One note, however: when searching for recipe ideas, I found that most called for a blanching step prior to sauteeing the rabe. I took a chance and threw the raw rabe right into hot oil. My thought was that the stock would do the job the blanching would, and it would add another depth of flavor as well. Here’s the finished dish:

Broccoli rabe with italian sausage and rotini

Broccoli rabe with italian sausage and rotini

I’m a huge fan of chef Lidia Matticchio Bastianich. If you’re not familiar with her cookbooks or her PBS show, read about her here. Her cooking style is all about quality and simplicity, and it was with this in mind that I purchased not just the rabe but also the most expensive pasta ever…DeCecco. I about peed my pants when I saw the price, but it was worth it. Best. Pasta. Ever. If it’s carried by your local grocery store, try it. It’s worth it.

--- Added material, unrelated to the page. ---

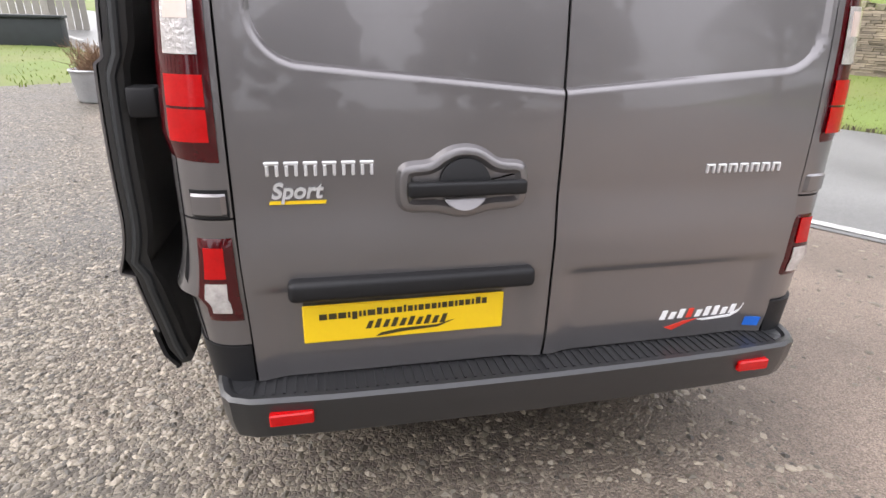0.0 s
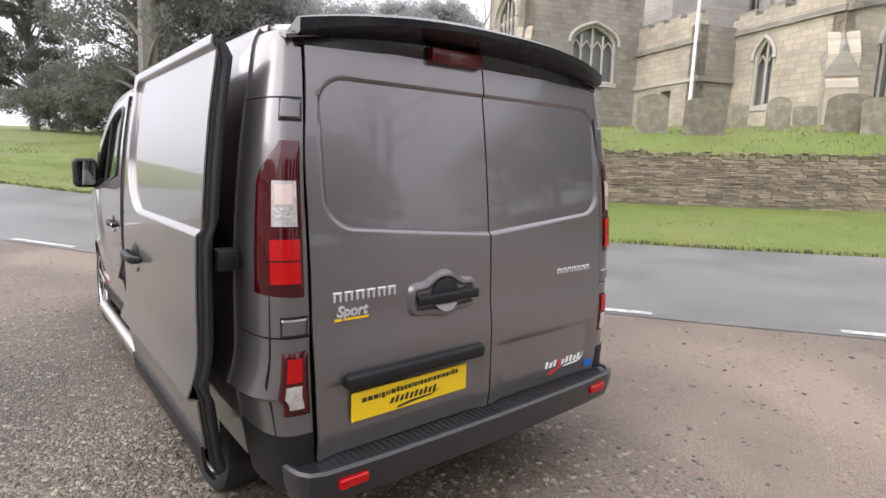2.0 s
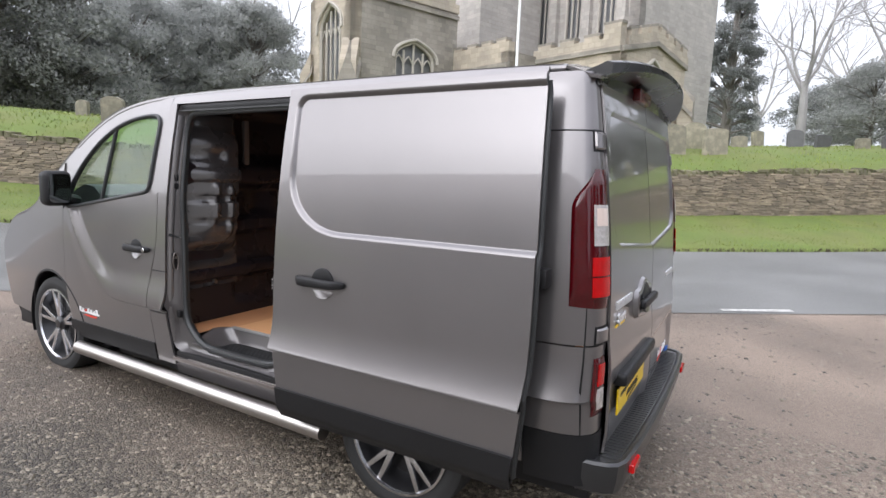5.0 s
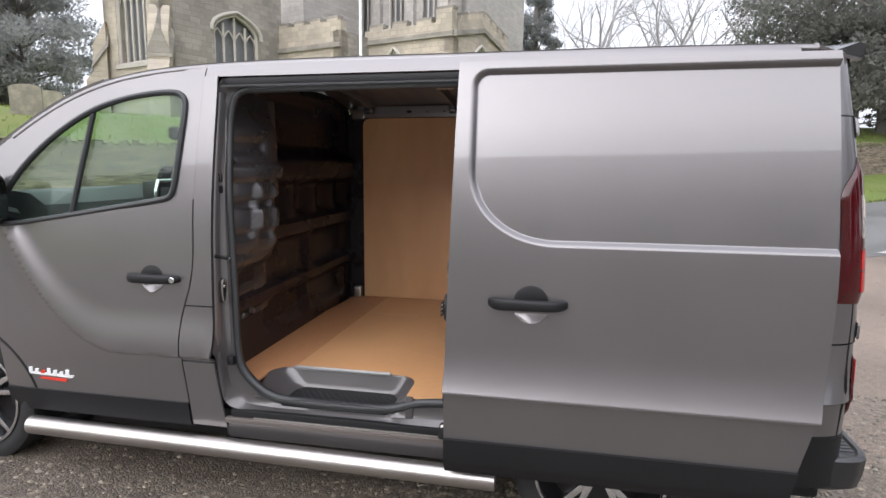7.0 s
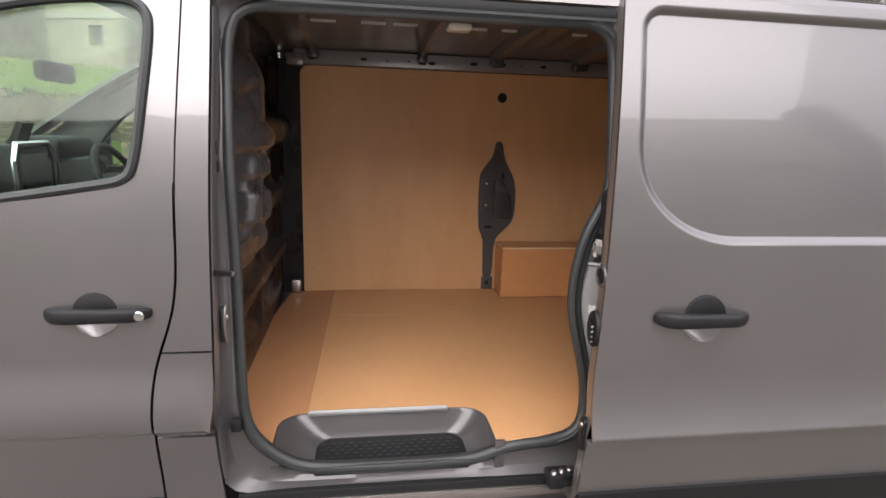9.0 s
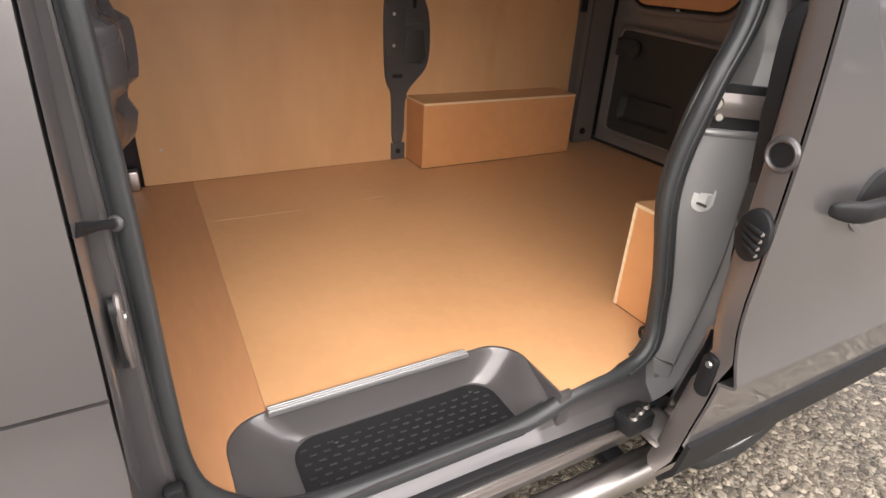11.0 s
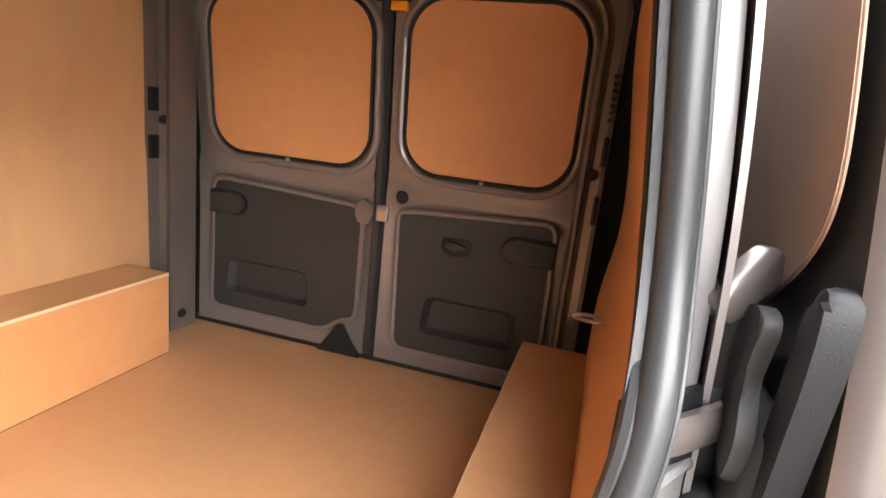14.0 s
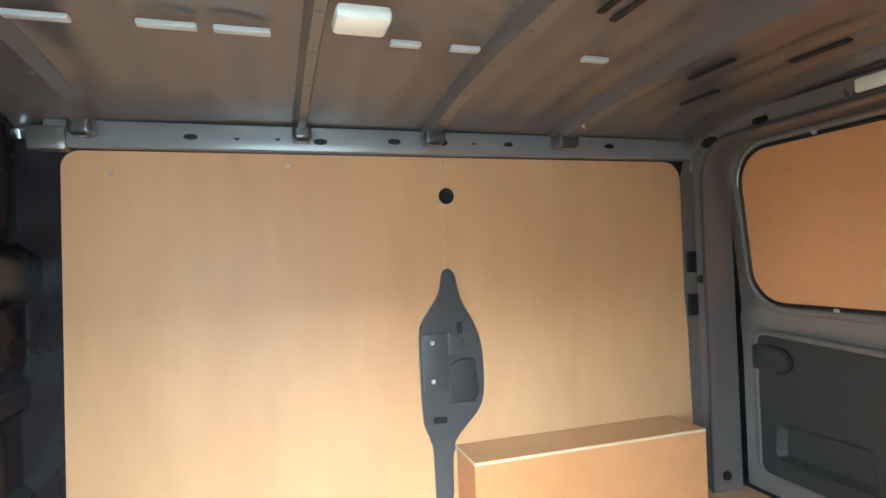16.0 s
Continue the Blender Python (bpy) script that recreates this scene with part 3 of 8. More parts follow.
def masonry(name, colour, second, tone=0.15, **more):
    """Weathered stone laid in courses of uneven blocks with sunk joints."""
    m = paint(name, colour, 0.9, 0, 0, 0.14, 0.9, 9.0, second=second, second_scale=0.55, second_amount=0.8, **more)
    n, l = m.node_tree.nodes, m.node_tree.links
    b = n["Principled BSDF"]
    co, run, z, flat, bond = n.new("ShaderNodeTexCoord"), n.new("ShaderNodeVectorMath"), n.new("ShaderNodeSeparateXYZ"), n.new("ShaderNodeCombineXYZ"), n.new("ShaderNodeTexBrick")
    run.operation = "DOT_PRODUCT"
    run.inputs[1].default_value = tuple(E1 + E2)
    l.new(co.outputs["Object"], run.inputs[0])
    l.new(co.outputs["Object"], z.inputs[0])
    l.new(run.outputs["Value"], flat.inputs["X"])
    l.new(z.outputs["Z"], flat.inputs["Y"])
    l.new(flat.outputs[0], bond.inputs["Vector"])
    bond.offset_frequency, bond.squash_frequency, bond.squash = 2, 3, 0.7
    for key, v in (("Scale", 1.0), ("Mortar Size", 0.012), ("Mortar Smooth", 0.6), ("Bias", 0.0), ("Brick Width", 0.52), ("Row Height", 0.235)):
        bond.inputs[key].default_value = v
    bond.inputs["Color1"].default_value, bond.inputs["Color2"].default_value, bond.inputs["Mortar"].default_value = (1 - tone, 1 - tone, 1 - tone, 1), (1 + tone * 0.5, 1 + tone * 0.46, 1 + tone * 0.4, 1), (0.84, 0.83, 0.82, 1)
    tint = n.new("ShaderNodeVectorMath")
    tint.operation = "MULTIPLY"
    was = b.inputs["Base Color"].links[0].from_socket
    l.new(was, tint.inputs[0])
    l.new(bond.outputs["Color"], tint.inputs[1])
    l.new(tint.outputs["Vector"], b.inputs["Base Color"])
    bump = n.new("ShaderNodeBump")
    bump.invert = True
    bump.inputs["Strength"].default_value, bump.inputs["Distance"].default_value = 0.8, 0.02
    l.new(bond.outputs["Fac"], bump.inputs["Height"])
    l.new(bump.outputs["Normal"], b.inputs["Normal"])
    return m


STONE = masonry("weathered_limestone", (0.47, 0.412, 0.328), (0.36, 0.322, 0.264))
STONE_GREY = masonry("tower_stone_mist_grey", (0.435, 0.41, 0.375), (0.385, 0.365, 0.335), 0.12)
DRESSED = paint("dressed_window_stone", (0.45, 0.42, 0.37), 0.85, 0, 0, 0.12, 2.0, 20.0, bump=0.2, bump_scale=30.0)
# dark stone of the parapets, also painted shade on two side walls
STONE_DARK = masonry("stained_and_shaded_stone", (0.31, 0.285, 0.245), (0.24, 0.222, 0.19), 0.2)
LEADED = paint("dark_leaded_glass", (0.17, 0.175, 0.18), 0.35, 0, 0, 0.2, 5.0, 40.0)


def ch(p, q, z):
    w = C0 + E1 * p + E2 * q
    return (w.x, w.y, z)


def arch(c, w, z0, zs, z1, n=7):
    """A pointed window: centre, width, sill, springing and tip."""
    out = [(c - w / 2, z0), (c + w / 2, z0)]
    for k in range(n + 1):
        a = k / n
        out.append((c + w / 2 * (1 - a ** 1.9), zs + (z1 - zs) * a ** 0.72))
    for k in range(n - 1, -1, -1):
        a = k / n
        out.append((c - w / 2 * (1 - a ** 1.9), zs + (z1 - zs) * a ** 0.72))
    return out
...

Why I love teriyaki (migrated)


I love teriyaki. Absolutely love it. It’s easy to make, stands up well to any type of protein, is extremely adapatable and kids really like it. There are plenty of teriyaki joints in Seattle (I think it was invented here, LOL) and there are so many variations. The flexibility is what I enjoy most; if I’m out of one ingredient I can always find a substitute in my pantry.

Here’s my basic teriyaki sauce recipe. Use it with chicken, beef, pork, salmon, halibut, or tofu; whatever you like, really. A thought: I’ve never tried it with lamb. Hmm.

2 cups tamari or soy sauce
1 cup pineapple or orange juice
1/2 c packed brown sugar or equivalent amount of Splenda
Red pepper flakes or Cayenne pepper to taste

That’s it! My basic recipe. I also like to add any or all of the following, depending on my mood:

  • chopped fresh ginger
  • sesame oil
  • garlic
  • Hoisin or Oyster sauce
  • fish sauce






Note: using Splenda not only cuts calories and carbs, but imparts sweetness without burning during cooking, as sugar will. Don’t like Splenda? Use stevia, agave, or whatever floats your boat. It’s all good.

Combine all in a plastic bag large enough to hold your chosen protein. Marinating is essential, but not for too long; 30 minutes is enough. Any longer, and the citric acid in the juice will begin to “cook” the meat, resulting in a mushy texture.

Cook your protein according to your preferred method; for our dinner last night I baked bone-in chicken thighs. Reserve a bit of the marinade, too. It’s great on either rice or noodles–but be sure to bring it to a boil first–want to make sure any bacteria from the protein are taken care of.

I also prepared a stir fry of red and yellow peppers, green onions, and chinese cabbage. This is the part the kids enjoy the most–Mom wielding a sharp knife with such colorful vegetables! Mo was allowed to scoop out the seeds and pith from the peppers; and she also scooped out the coconut oil for the wok. I boiled some japanese soba noodles, added them to the veg, and threw the reserved teriyaki in as well—delish!